REPUBLIKA.CO.ID, JAKARTA -- World Economic Forum (WEF) merilis survei pada Senin (15/1/202) sebelum pertemuan tahunannya di Swiss Resort of Davos. Sebanyak 60 analis dan kepala ekonom dari sektor swasta dan publik ada dalam survei tersebut.
Dikutip dari Al Jazeera, Senin (15/1/2024), survei WEF menunjukan perselisihan geopolitik dan kondisi pembiayaan yang ketat akan memperlambat pertumbuhan ekonomi global. Lalu ekonom juga mengungkapkan kecerdasan buatan (AI) akan meningkatkan ketimpangan.
Sebanyak 56 persen ekonom memprediksi kondisi ekonomi global yang melemah tetapi dengan perbedaan di seluruh wilayah. Mayoritas memperkirakan pertumbuhan sedang atau lebih kuat di China dan Amerika Serikat, pertumbuhan lemah atau sangat lemah di Eropa, dan setidaknya pertumbuhan sedang di Asia Selatan, Asia Timur, dan Pasifik.
"Sementara kemajuan teknologi dapat memberikan dorongan baru pada produktivitas global, kebijakan yang meningkatkan pertumbuhan berkualitas baik untuk menghidupkan kembali momentum global, dan menyeimbangkan dampak di seluruh kelompok pendapatan," tulis isi survei tersebut.

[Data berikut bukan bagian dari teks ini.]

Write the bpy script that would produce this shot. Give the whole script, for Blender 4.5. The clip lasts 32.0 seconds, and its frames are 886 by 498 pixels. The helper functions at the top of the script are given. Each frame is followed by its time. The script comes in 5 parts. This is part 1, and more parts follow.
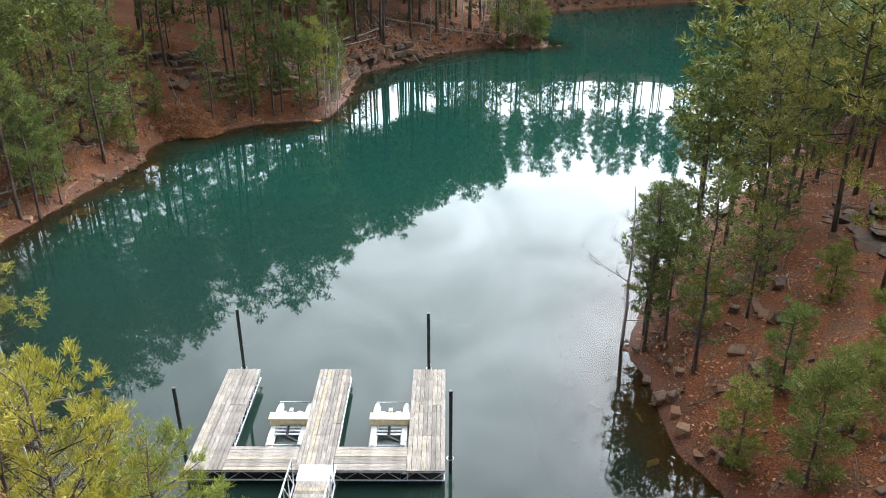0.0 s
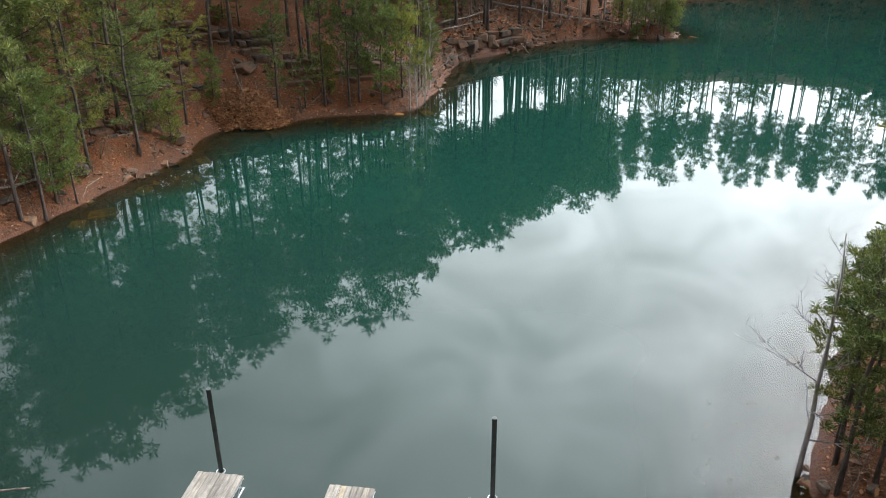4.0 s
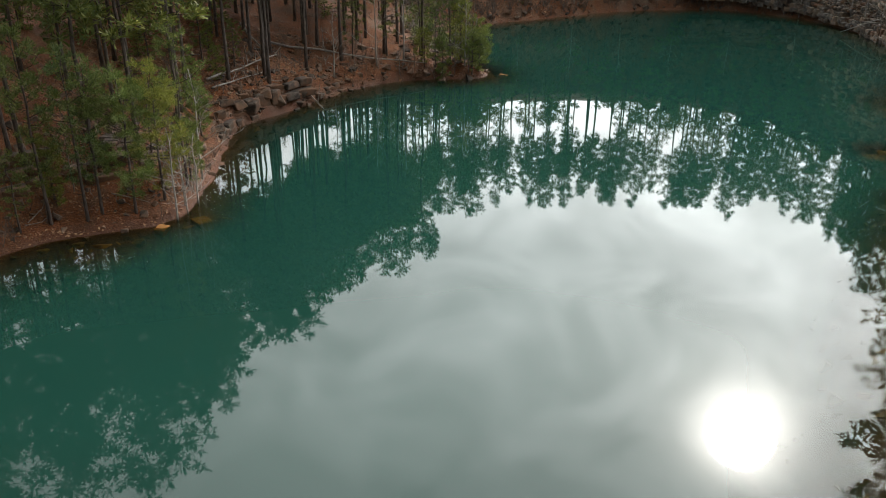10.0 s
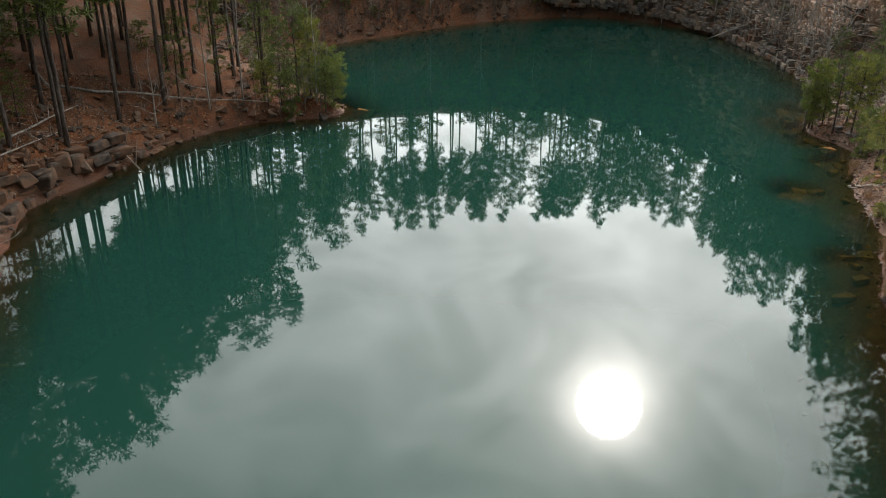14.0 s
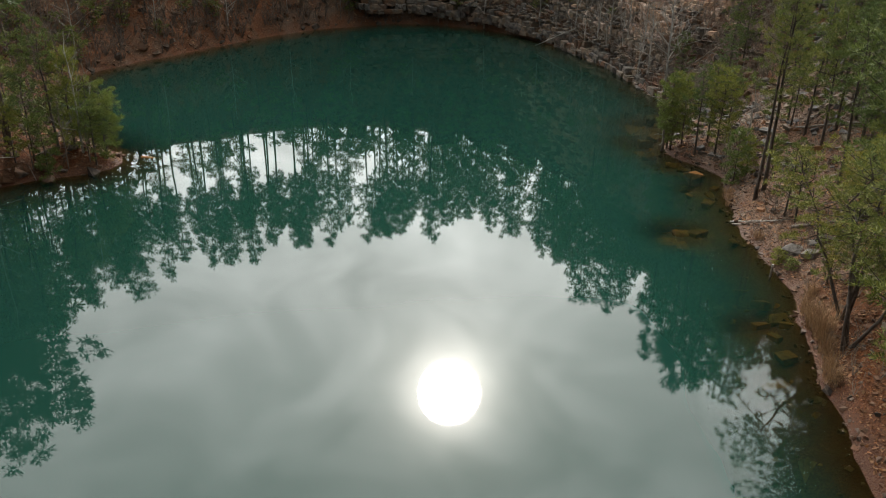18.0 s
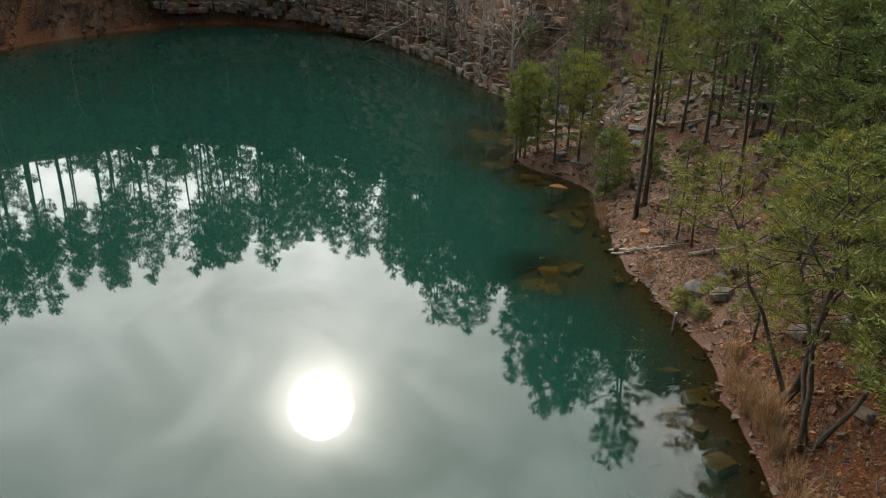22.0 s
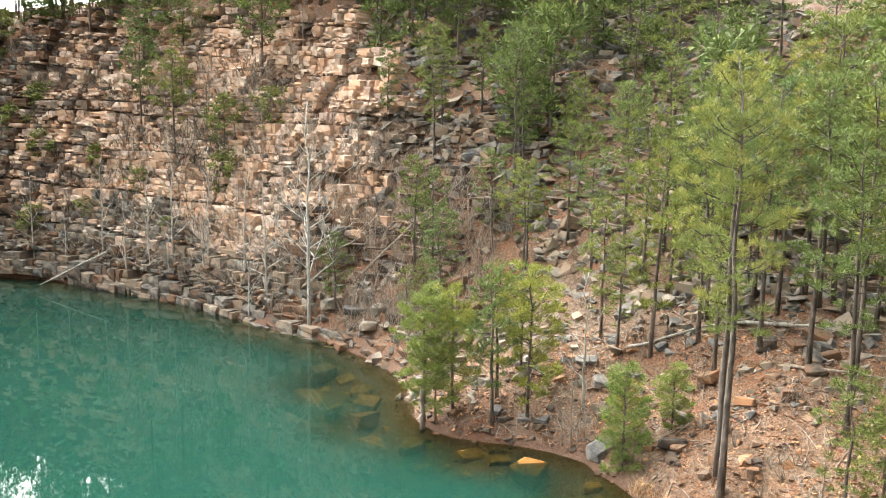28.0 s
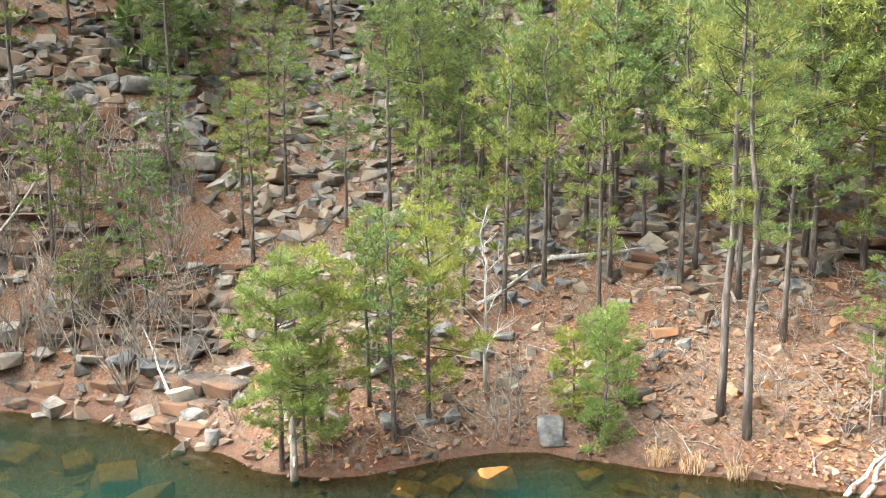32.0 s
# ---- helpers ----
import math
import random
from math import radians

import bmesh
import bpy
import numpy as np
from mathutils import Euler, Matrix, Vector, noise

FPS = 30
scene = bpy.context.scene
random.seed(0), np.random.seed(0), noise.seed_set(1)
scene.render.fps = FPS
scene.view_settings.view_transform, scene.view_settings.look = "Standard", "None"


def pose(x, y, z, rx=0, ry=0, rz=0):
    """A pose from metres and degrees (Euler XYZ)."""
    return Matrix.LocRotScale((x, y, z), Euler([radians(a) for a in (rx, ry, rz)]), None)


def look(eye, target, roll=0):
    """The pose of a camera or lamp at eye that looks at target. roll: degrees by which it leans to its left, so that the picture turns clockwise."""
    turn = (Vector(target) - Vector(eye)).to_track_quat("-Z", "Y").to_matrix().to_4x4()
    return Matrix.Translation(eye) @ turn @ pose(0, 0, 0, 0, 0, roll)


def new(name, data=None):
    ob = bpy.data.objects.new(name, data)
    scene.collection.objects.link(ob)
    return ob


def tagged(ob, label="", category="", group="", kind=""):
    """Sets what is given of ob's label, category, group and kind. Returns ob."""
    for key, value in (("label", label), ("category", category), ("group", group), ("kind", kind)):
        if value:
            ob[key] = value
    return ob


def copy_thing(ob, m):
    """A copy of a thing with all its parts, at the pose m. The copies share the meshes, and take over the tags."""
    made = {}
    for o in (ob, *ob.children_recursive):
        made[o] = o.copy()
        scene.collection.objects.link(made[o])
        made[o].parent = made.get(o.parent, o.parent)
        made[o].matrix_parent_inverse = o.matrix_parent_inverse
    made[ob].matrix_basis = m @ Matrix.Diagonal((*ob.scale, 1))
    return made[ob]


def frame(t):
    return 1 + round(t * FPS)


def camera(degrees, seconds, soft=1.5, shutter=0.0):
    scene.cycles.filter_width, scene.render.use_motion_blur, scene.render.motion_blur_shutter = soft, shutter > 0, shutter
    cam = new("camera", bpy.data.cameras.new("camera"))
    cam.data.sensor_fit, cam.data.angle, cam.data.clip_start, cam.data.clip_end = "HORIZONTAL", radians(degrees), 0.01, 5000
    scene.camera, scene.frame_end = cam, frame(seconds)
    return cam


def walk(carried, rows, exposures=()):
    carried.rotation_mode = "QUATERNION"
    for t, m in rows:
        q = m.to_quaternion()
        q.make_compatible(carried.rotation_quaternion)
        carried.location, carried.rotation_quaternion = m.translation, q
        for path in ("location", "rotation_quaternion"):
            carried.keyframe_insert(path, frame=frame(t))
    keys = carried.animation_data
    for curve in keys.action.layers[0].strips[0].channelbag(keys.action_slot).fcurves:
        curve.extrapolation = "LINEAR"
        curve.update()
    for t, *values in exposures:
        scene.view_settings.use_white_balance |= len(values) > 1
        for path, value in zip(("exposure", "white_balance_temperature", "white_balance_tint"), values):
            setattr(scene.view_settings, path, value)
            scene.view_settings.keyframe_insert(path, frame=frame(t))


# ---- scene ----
cam = camera(57.8, 32.0, 1.0)
PATH = [
    (0, (0.717, 3.021, 17.195), (0.706, 4.841, 16.366), -0.0),
    (0.5, (1.206, 4.328, 16.467), (1.106, 6.146, 15.638), -0.1),
    (1, (1.57, 5.468, 15.832), (1.378, 7.278, 15.003), -0.4),
    (2, (1.811, 8.027, 14.767), (1.529, 9.823, 13.932), -0.5),
    (3, (1.635, 10.717, 14.291), (1.357, 12.513, 13.455), -0.5),
    (3.5, (1.405, 12.05, 14.274), (1.13, 13.847, 13.439), -0.4),
    (5.5, (0.43, 17.237, 14.25), (0.158, 19.037, 13.422), 0.0),
    (6, (0.177, 18.447, 14.302), (-0.096, 20.248, 13.476), -0.2),
    (7, (-0.358, 20.776, 14.536), (-0.551, 22.587, 13.71), 0.2),
    (8, (-0.538, 22.912, 14.775), (-0.607, 24.733, 13.951), 0.2),
    (9, (-0.671, 25.312, 15.013), (-0.589, 27.133, 14.19), 0.3),
    (10, (-0.709, 27.71, 15.406), (-0.474, 29.516, 14.578), 0.6),
    (11, (-0.587, 30.394, 15.643), (-0.176, 32.168, 14.816), 0.6),
    (12, (-0.212, 33.049, 15.936), (0.19, 34.822, 15.104), 0.5),
    (13, (0.173, 35.778, 15.996), (0.579, 37.549, 15.162), 0.4),
    (13.5, (0.541, 37.147, 16.02), (1.053, 38.891, 15.185), 0.5),
    (15.5, (2.454, 42.337, 15.685), (3.067, 44.051, 14.855), 0.3),
    (16, (2.915, 43.657, 15.668), (3.6, 45.342, 14.838), 0.4),
    (17, (3.786, 46.217, 15.698), (4.615, 47.836, 14.865), 0.6),
    (18, (4.88, 48.483, 15.535), (5.825, 50.037, 14.704), 0.8),
    (19, (6.401, 50.553, 15.277), (7.431, 52.052, 14.445), 0.7),
    (20, (8.879, 52.705, 14.262), (9.909, 54.209, 13.439), 0.5),
    (21, (10.919, 54.642, 13.412), (12.062, 56.068, 12.599), 0.9),
    (22, (12.834, 56.211, 12.718), (14.061, 57.567, 11.908), 0.9),
    (23, (14.726, 57.688, 12.088), (15.962, 59.035, 11.277), 0.7),
    (24, (16.299, 59.594, 11.474), (17.57, 60.905, 10.658), 0.5),
    (25, (16.843, 62.399, 10.804), (18.191, 63.634, 9.995), 0.7),
    (25.5, (16.979, 64.21, 10.631), (18.405, 65.375, 9.85), 0.7),
    (26, (17.065, 65.869, 10.548), (18.6, 66.948, 9.856), 0.7),
    (26.5, (17.235, 67.952, 10.354), (18.917, 68.949, 9.935), 0.8),
    (28.5, (17.87, 75.782, 9.788), (19.762, 76.362, 9.505), 0.7),
    (29, (18.568, 77.633, 9.467), (20.494, 78.094, 9.188), 0.7),
    (29.5, (19.524, 79.539, 9.108), (21.48, 79.849, 8.828), 0.4),
    (30, (20.394, 81.316, 8.723), (22.371, 81.438, 8.449), 0.5),
    (30.5, (21.598, 83.171, 8.326), (23.577, 83.069, 8.057), 0.5),
    (31, (22.758, 84.673, 7.951), (24.719, 84.377, 7.694), 0.4),
    (31.5, (24.35, 86.305, 7.588), (26.257, 85.762, 7.333), 0.2),
    (32, (25.931, 87.591, 7.373), (27.739, 86.777, 7.11), -0.0),
]
walk(cam, [(t, look(eye, target, roll)) for t, eye, target, roll in PATH],
     [(0, -0.22, 6150, 11), (3, -0.4, 6250, 11), (6, -0.5, 6400, 9), (8, -0.6, 6550, 10), (10, -0.82, 6650, 10), (13, -0.97, 6700, 10), (20, -1.05, 6850, 9), (24, -0.95, 6900, 8),
      (25.5, -0.85, 6950, 8), (26.5, -0.1, 6950, 8), (28.5, 1.16, 6900, 8), (30, 1.15, 6850, 7), (32, 1.17, 6400, 6)])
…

Selain itu, 70 persen dari mereka yang disurvei mengharapkan kondisi keuangan akan melonggarkan karena inflasi pasang surut dan keketatan saat ini di pasar tenaga kerja berkurang. Meskipun begitu, bank sentral utama di dunia mengatakan suku bunga telah berada pada puncaknya.

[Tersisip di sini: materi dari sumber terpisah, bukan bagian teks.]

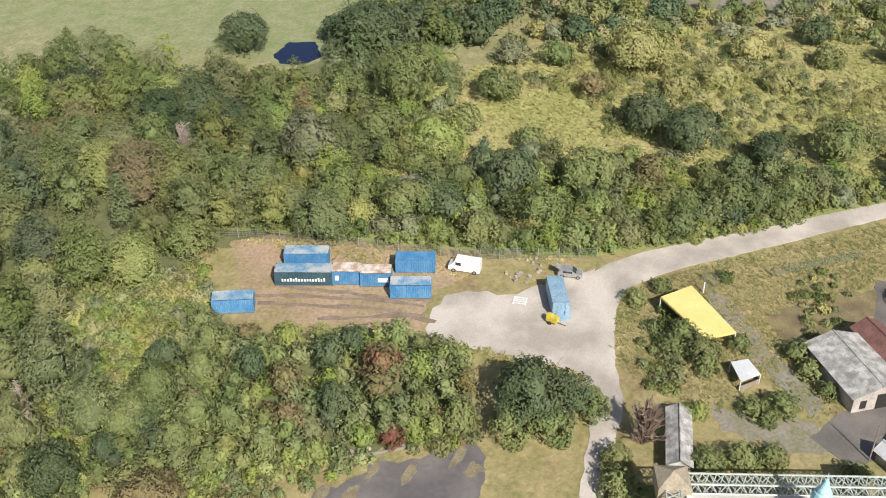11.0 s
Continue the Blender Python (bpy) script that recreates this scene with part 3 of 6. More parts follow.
sheet("coaster_ground", [(-4.9, 115.2), (5.8, 124.9), (20.0, 122.1), (32.1, 104.2), (34.9, 95.3), (36.3, 93.3), (40.0, 89.3), (41.6, 87.3), (21.4, 74.0), (19.5, 80.0), (11.4, 87.7), (6.0, 95.2), (1.7, 100.6)], 0.035, WEEDY, "dusty weedy ground under the coaster", "yard", 0.5, 8)
sheet("gravel_strip", [(41.0, 91.8), (44.4, 87.6), (43.4, 84.4), (40.8, 81.1), (35.6, 77.3), (30.6, 76.8), (34.0, 80.0), (38.4, 83.2), (41.2, 86.4), (40.9, 89.5)], 0.045, PALEDUST, "white gravel and rubble strip beside the wall", "gravel", 0.7, 9)
sheet("dusty_verge", [(40.6, 94.2), (43.8, 92.6), (47.1, 88.9), (50.6, 85.9), (54.3, 82.3), (57.3, 78.9), (61.7, 74.9), (60.5, 66.0), (22.0, 66.0), (21.0, 73.0), (31.3, 79.6), (40.4, 87.9)], 0.03, DUST, "dusty pale verge with weeds and debris", "verge", 0.8, 34)
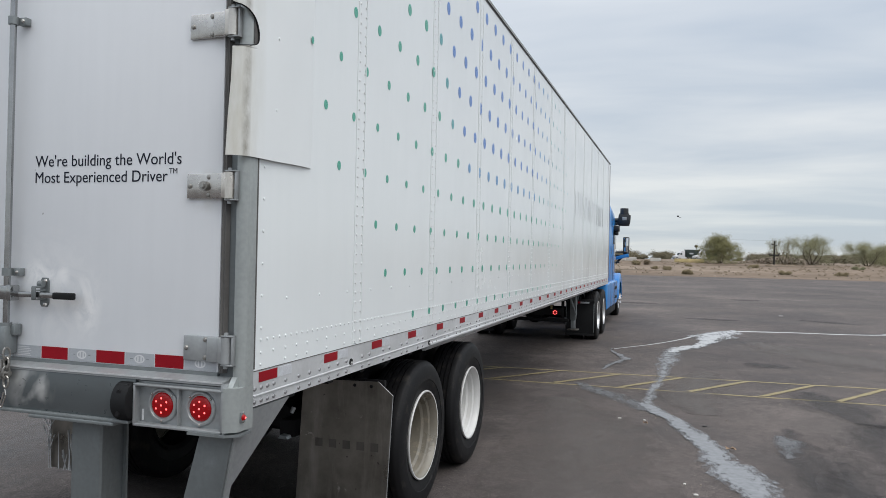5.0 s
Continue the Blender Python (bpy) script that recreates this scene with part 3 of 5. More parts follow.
panels = []
for i, (y0, y1) in enumerate(zip(SEAMS, SEAMS[1:])):
    bm = bmesh.new()
    prism(bm, [(y0 + 0.004, RAIL_HI - 0.02), (y1, RAIL_HI - 0.02), (y1, top_z(y1)), (y0 + 0.004, top_z(y0))], "x", -0.03, 0.0)
    panels.append(part("side_panel", bm, SHEET, trailer, smooth=False))
    if i:
        bm = bmesh.new()   # lapped joint strip over the seam
        prism(bm, [(y0 - 0.046, RAIL_HI + 0.01), (y0 + 0.0, RAIL_HI + 0.01), (y0 + 0.0, top_z(y0) - 0.004), (y0 - 0.046, top_z(y0) - 0.004)], "x", 0.0004, 0.0034)
        part("joint_strip", bm, SHEET, panels[-1], smooth=False)
        bm = bmesh.new()
        prism(bm, [(y0 + 0.06, RAIL_HI + 0.01), (y0 + 0.066, RAIL_HI + 0.01), (y0 + 0.066, top_z(y0) - 0.004), (y0 + 0.06, top_z(y0) - 0.004)], "x", 0.0004, 0.0022)
        part("joint_strip", bm, SHEET, panels[-1], smooth=False)

for name, a, b in (("side_panel", (-W, 0.055, RAIL_HI - 0.02), (-W + 0.03, L, 4.0)), ("front_panel", (-W + 0.03, L - 0.03, RAIL_HI - 0.1), (-0.03, L, 4.05))):
    part(name, box(bmesh.new(), a, b), SHEET, trailer, smooth=False)
bm = bmesh.new()
prism(bm, [(0.0, top_z(0) + 0.01), (L, top_z(L) + 0.01), (L, top_z(L) + 0.03), (0.0, top_z(0) + 0.03)], "x", -W + 0.02, -0.02)
part("roof", bm, SHEET, trailer, smooth=False)
bm = bmesh.new()
prism(bm, [(0.02, top_z(0)), (L + 0.01, top_z(L)), (L + 0.01, top_z(L) + 0.012), (0.02, top_z(0) + 0.012)], "x", -0.03, 0.004)
part("rail_seal", bm, SEAL, trailer, smooth=False)
for x0, x1 in ((-0.035, 0.012), (-W - 0.012, -W + 0.035)):
    bm = bmesh.new()
    prism(bm, [(0.0, top_z(0) + 0.012), (L + 0.012, top_z(L) + 0.012), (L + 0.012, top_z(L) + 0.040), (0.0, top_z(0) + 0.040)], "x", x0, x1, 0.004)
    part("top_rail", bm, SEAL, trailer)
bm = bmesh.new()
prism(bm, [(0.0, top_z(0) + 0.014), (L + 0.012, top_z(L) + 0.014), (L + 0.012, top_z(L) + 0.020), (0.0, top_z(0) + 0.020)], "x", 0.0, 0.0145)
part("top_rail_lip", bm, ALU, trailer, smooth=False)
part("front_corner_post", box(bmesh.new(), (-0.03, L + 0.002, 1.25), (0.007, L + 0.045, top_z(L) - 0.02), 0.006), SEAL, trailer, "dark front corner post")
part("underfloor", box(bmesh.new(), (-W + 0.04, 0.03, 1.17), (-0.04, L - 0.03, 1.235)), FLOOR_UNDER, trailer, smooth=False)
for i in range(40):
    y = 0.45 + 0.395 * i
    part("cross_member", box(bmesh.new(), (-W + 0.06, y, 1.07), (-0.06, y + 0.06, 1.168)), CHASSIS, trailer, smooth=False)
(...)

Sementara itu, AI diprediksi mempengaruhi ekonomi dunia secara tidak merata. Secara keseluruhan, 94 persen ekonom yang disurvei mengharapkan AI secara radikal meningkatkan produktivitas di ekonomi berpenghasilan tinggi selama lima tahun ke depan, tetapi hanya 53 persen memprediksi efek yang sama untuk ekonomi berpenghasilan rendah.
Bersamaan dengan perkembangan geopolitik, 87 persen ekonom memperkirakan efek AI diperkirakan akan memicu volatilitas dalam ekonomi global persen ekonom memperkirakan. Lalu 57 persen ekonom juga mengharapkan kondisi tersebut meningkatkan ketidaksetaraan dan memperluas perpecahan utara-selatan dalam tiga tahun ke depan.
Secara terpisah, WEF merilis studi tentang kualitas pertumbuhan ekonomi di 107 ekonomi. Hingga sampai pada kesimpulan bahwa sebagian besar negara tumbuh dengan cara yang tidak berkelanjutan secara lingkungan atau inklusif secara sosial.
"Menghidupkan kembali pertumbuhan global akan sangat penting untuk mengatasi tantangan utama, namun pertumbuhan saja tidak cukup," ujar Direktur Pelaksana WEF, Saadia Zahidi.